L’élection de deux nouveaux conseillers fédéraux, obtenue sans peine par une Assemblée fédérale convaincue de leurs mérites, a suscité des commentaires acides, témoins d’une conception singulière de ce que doit être un gouvernement fédéral.
Par exemple: «Maillard et Nordmann, c’est fini pour le Conseil fédéral! C’est certain. Je pense d’ailleurs que le spectre de Pierre-Yves Maillard est l’une des raisons qui expliquent l’élection d’Elisabeth Baume-Schneider. A droite, beaucoup ont voté pour elle afin de barrer la route au Vaudois l’année prochaine.»
Baume-Schneider a donc été élue non pas pour ses mérites, mais pour barrer la route à Maillard qui a trop de mérites pour être élu. De plus, cela crée une majorité de ministres latins au détriment de la Suisse alémanique qui n’est plus représentée à proportion de sa population.
On élit certes une délégation parlementaire en vue de représenter au mieux le pays dans sa diversité linguistique, partisane et même de la répartition de la population entre ville et campagne. La somme de tous ces critères définit une tâche impossible: on pourra toujours regretter qu’une des exigences de la représentativité ne soit pas satisfaite.
L’attribution de dicastères par décision interne des sept Sages ne se fait du reste pas en fonction des compétences mais des préférences individuelles. Ainsi le médecin ne s’occupe pas de la santé mais des affaires étrangères, la responsable de l’armée n’a pas fait de service militaire, l’économiste ne s’occupe pas d’économie mais de santé. C’est le contre-emploi délibéré. Il ne faut surtout pas que le conseiller fédéral sache de quoi il retourne.

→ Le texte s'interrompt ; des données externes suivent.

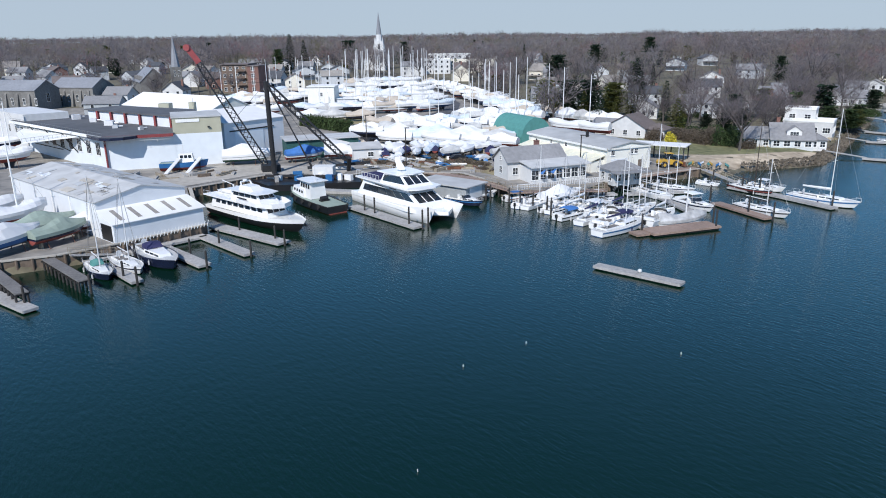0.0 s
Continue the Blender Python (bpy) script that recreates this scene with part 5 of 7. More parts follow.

Un conseiller fédéral atteint le point culminant de sa carrière politique et peut défendre le bien commun sans plus se soucier de son intérêt personnel
Jacques Neirynck
Car un autre reproche porte sur Albert Rösti. Il va gérer la transition climatique alors qu’il fut président du lobby du mazout et autres combustibles fossiles (SwissOil) de 2015 à 2022. Depuis 2022, il est président du lobby des importateurs de voitures (Auto-suisse) et siège au comité directeur de l’association faîtière des usagers de la route (Routesuisse). Il est aussi conseiller de l’Association suisse des transports routiers. Il connaît la matière mais il fut engagé du mauvais côté. On en tire, sans autre réflexion, la conclusion qu’il ne changera pas d’opinion et mènera une politique rétrograde.
C’est oublier l’important facteur psychologique que l’on nomme grâce d’Etat. Un homme élu dans une certaine fonction n’agira plus comme auparavant. Un conseiller fédéral atteint le point culminant de sa carrière politique. Il peut défendre le bien commun sans plus se soucier de son intérêt personnel. Il peut faire un examen de conscience politique en remettant en question ses options antérieures. Il n’est plus le représentant inconditionnel de son parti d’origine.
En fin de compte, le meilleur Conseil fédéral serait celui composé de personnalités compétentes dans un domaine que chacune gérerait en connaissance de cause. En plus et même surtout ce seraient des personnes aptes au consensus. Car les décisions sont collégiales. Chaque conseiller peut être amené à défendre une décision où il fut lui-même mis en minorité. Telle est la singularité du gouvernement dont la Suisse a fait l’élaboration à travers les siècles. Il ne sied pas de la déconsidérer selon un esprit politicien de bas étage.